Ce qui passionne dans Le Roman du mariage, c’est qu’Eugenides y pose encore la question du choix, mais dans une société beaucoup plus libre et permissive qu’un siècle plus tôt : “Car même dans un temps où nous devrions être plus libres, nous rencontrons encore d’autres limitations, d’autres entraves à notre liberté. La névrose, la dépression, par exemple, représentent une nouvelle façon de ne pas être libres.” Mais Le Roman du mariage n’a pas l’ampleur de The Portrait of a Lady, peut-être parce que la tragédie, justement, y est absente – ou peu crédible.
 
Au XXe siècle, toute chute s’accompagne d’une possibilité de se relever.
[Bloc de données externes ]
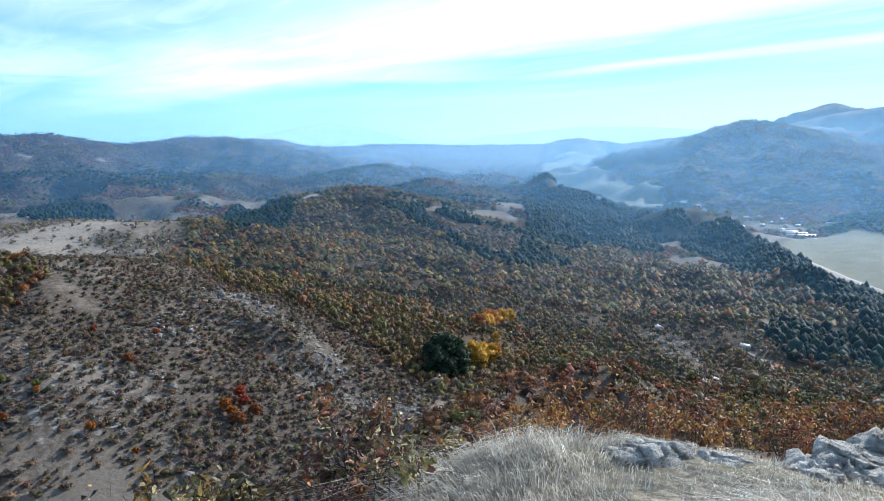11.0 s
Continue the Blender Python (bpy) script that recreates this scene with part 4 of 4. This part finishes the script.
outcrops("rock_rib", RIB, 800, 8, .75, "grey limestone rib running down the hillside")
outcrops("rock_scree", [(240, 345), (290, 340), (300, 290), (262, 262)], 160, 16, .6, "pale stones scattered on the dry hillside")
outcrops("rock_scree", [(311, 278), (313, 268), (304, 258)], 40, 3, 1.2, "pale stones scattered on the dry hillside")
outcrops("rock_crag", [(398, 150), (372, 130), (352, 150)], 90, 9, 1.2, "broken grey crags at the foot of the hill")
outcrops("rock_crag", [(338, 295), (365, 300), (380, 280)], 80, 8, 1.1, "broken grey crags on the hillside")
outcrops("rock_crag", [(775, -8), (735, -22), (690, -40)], 160, 12, 1.1, "grey stony knob below the white house")
outcrops("rock_crag", [(190, 262), (176, 240)], 14, 3, 1.2, "grey boulders beside the farm track")
outcrops("rock_scree", [(255, 205), (262, 190), (258, 180)], 40, 4, .8, "pale stones scattered on the dry hillside")


def box(sx, sy, sz, z0=0.0):
    v = np.array([(x * sx / 2, y * sy / 2, z0 + z * sz) for z in (0, 1) for y in (-1, 1) for x in (-1, 1)], float)
    return v, np.array([(0, 2, 3, 1), (4, 5, 7, 6), (0, 1, 5, 4), (2, 6, 7, 3), (0, 4, 6, 2), (1, 3, 7, 5)])


def house(name, label, x, y, turn, length, depth, wall_h, wall_mat, roof_mat, group=""):
    """A small gabled house: walls, overhanging roof, chimney, door and windows."""
    root = tagged(new(name), label, "house", group)
    root.matrix_basis = pose(x, y, float(ground_at([x], [y])[0]) - .25, 0, 0, turn)
    peak = depth * .32
    v, f = box(length, depth, wall_h + .3)
    v = np.concatenate([v, [(-length / 2, 0, wall_h + .3 + peak), (length / 2, 0, wall_h + .3 + peak)]])
    add_mesh("wall", v, np.array([(0, 2, 3), (0, 3, 1), (0, 1, 5), (0, 5, 4), (2, 6, 7), (2, 7, 3), (0, 4, 6), (0, 6, 2), (1, 3, 7), (1, 7, 5), (4, 8, 6), (5, 7, 9)]), wall_mat, root)
    o, h0 = .45, wall_h + .3
    for side in (-1, 1):
        e = depth / 2 + o
        z_e, lx = h0 - peak * o / (depth / 2), length / 2 + o
        top = [(-lx, 0, h0 + peak + .16), (lx, 0, h0 + peak + .16), (lx, side * e, z_e + .16), (-lx, side * e, z_e + .16)]
        low = [(a, b, c - .14) for a, b, c in top]
        add_mesh("roof", np.array(top + low), np.array([(0, 1, 2, 3), (7, 6, 5, 4), (0, 4, 5, 1), (1, 5, 6, 2), (2, 6, 7, 3), (3, 7, 4, 0)]), roof_mat, root)
    v, f = box(.5, .5, 1.3, h0 + peak * .6)
    add_mesh("chimney", v + [length * .25, depth * .15, 0], f, M_TILE, root)
    for k, wx in enumerate((-.32, .02, .33)):
        for side in (-1, 1):
            v, f = box(.9, .08, 1.1 if k != 1 else 2.0, 1.2 if k != 1 else .3)
            add_mesh("window" if k != 1 else "door", v + [wx * length, side * (depth / 2 + .02), 0], f, M_DARK if k != 1 else M_TIMBER, root)
    return root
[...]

Il y aura bien un mariage dans ce Roman du mariage, mais il comporte une issue de secours : la possibilité de se reprendre en main si l’on en a envie, de reprendre les rênes de sa vie et de se réinventer à chaque instant.
 
“Au final, ce que mes protagonistes auront vécu, c’est une expérience qui les aidera à savoir ce qu’ils veulent vraiment et ce qui leur convient profondément, en amour comme dans la vie.”
 
Hors de leurs rêves sentimentaux, de leur idée de l’amour, de ces images véhiculées par les romans dont ils se gargarisent. C’est à ce moment que s’arrête ce roman de formation dans le sens le plus classique du genre, laissant ses protagonistes déniaisés de leurs illusions, prêts à vivre dans le réel, là où les soeurs Lisbon avaient préféré basculer dans la mort. Tristement pragmatiques mais libres de leur dernière entrave : le merveilleux idéalisme de leur jeunesse.